Il giudice, nell’adottare tali provvedimenti, dovrà valutare le condizioni economico-patrimoniali dei due coniugi, onerando del pagamento dell’assegno il coniuge economicamente più forte, sulla base del principio fondamentale secondo cui i coniugi, dopo la fine del matrimonio, devono essere nelle condizioni di mantenere il tenore di vita di cui godevano in costanza di matrimonio.
Come detto, dunque, l’assegno di mantenimento dovrà essere proporzionato alle condizioni economiche dei coniugi, quali emergono dall’analisi del giudice, che valuterà il reddito, il patrimonio e le altre fonti di ricchezza di cui goda il coniuge.
Ma cosa succede se il coniuge, titolare di alcune quote azionarie di una società, provveda a venderle, proprio allo scopo di tentare di sottrarsi all’obbligo di mantenimento?
Proprio su un caso di questo tipo si è pronunciata la Corte di Cassazione, con la sentenza n. 18437 del 3 maggio 2016.
Nel caso esaminato dalla Corte, il marito aveva omesso di pagare l’assegno di mantenimento che il Tribunale aveva posto a suo carico, con la conseguenza che la moglie aveva proceduto a notificargli un atto di pignoramento.

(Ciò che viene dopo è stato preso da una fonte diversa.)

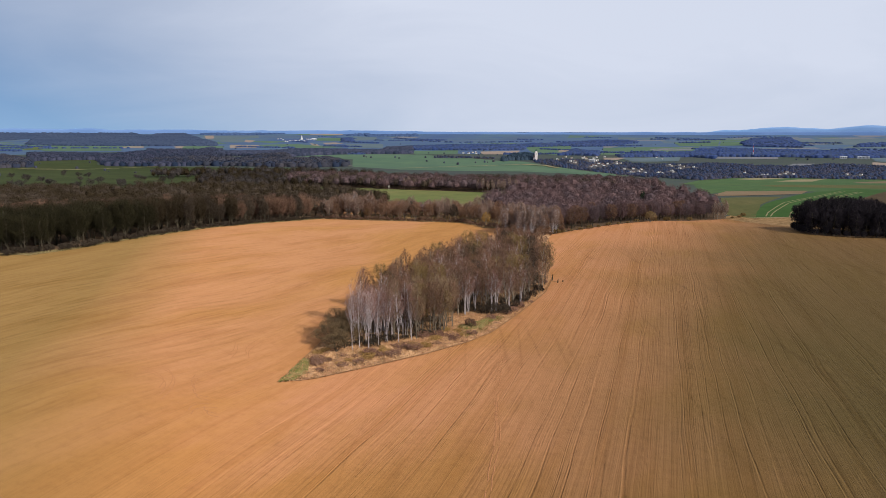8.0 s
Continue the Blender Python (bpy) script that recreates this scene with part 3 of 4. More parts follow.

Tuttavia, dopo la notifica del pignoramento, il marito provvedeva subito a vendere “le proprie quote di una società di cui era amministratore”, in modo che non gli venissero espropriate.
Di conseguenza, la moglie procedeva a denunciare il marito per il reato di “violazione degli obblighi di assistenza familiare”, di cui all’art. 570 codice penale, per avere lo stesso fatto mancare alla moglie e alla figlia i mezzi di sussistenza, nonché per il reato di “mancata esecuzione dolosa di un provvedimento del giudice”, di cui all’art. 388 codice penale.
Il Tribunale accoglieva la domanda proposta dalla moglie e la sentenza veniva confermata anche in secondo grado.
Il marito, quindi, proponeva ricorso per Cassazione, affermando, con riferimento al reato di cui all’art. 388 c.p., che “la Corte non aveva correttamente valutato la circostanza che la cessione delle quote societarie aveva in realtà ragioni esclusivamente economico-aziendali e le quote stesse non avevano alcun valore economico, il tutto poi a prescindere dalla osservazione che l'alienazione delle quote stesse era stata realizzata prima della notizia dei pignoramento, così che mancava l'elemento soggettivo del reato”.
Con riferimento, invece, al reato di cui all’art. 570 c.p., il condannato osservava come “la Corte territoriale non avesse valutato la concreta capacità economica dell'obbligato che era a capo di una società sostanzialmente decotta e che aveva corrisposto, seppure in modo parziale, quello che aveva potuto, così che anche per questa ipotesi difettava l'elemento soggettivo dei reato tanto più che non era stata sufficientemente motivata nemmeno l'effettiva sussistenza dello stato di bisogno della ex moglie”.
La Corte di Cassazione, tuttavia, non ritiene le argomentazioni svolte dal marito convincenti e rigetta il ricorso da questi proposto, confermando la sentenza di primo e di secondo grado.
Infatti, secondo la Cassazione, “l'alienazione delle quote sociali indicate al capo A doveva ritenersi un atto di sostanziale, dolosa elusione dell'obbligo di corresponsione di somme mensili a favore della moglie separata e della figlia minore”.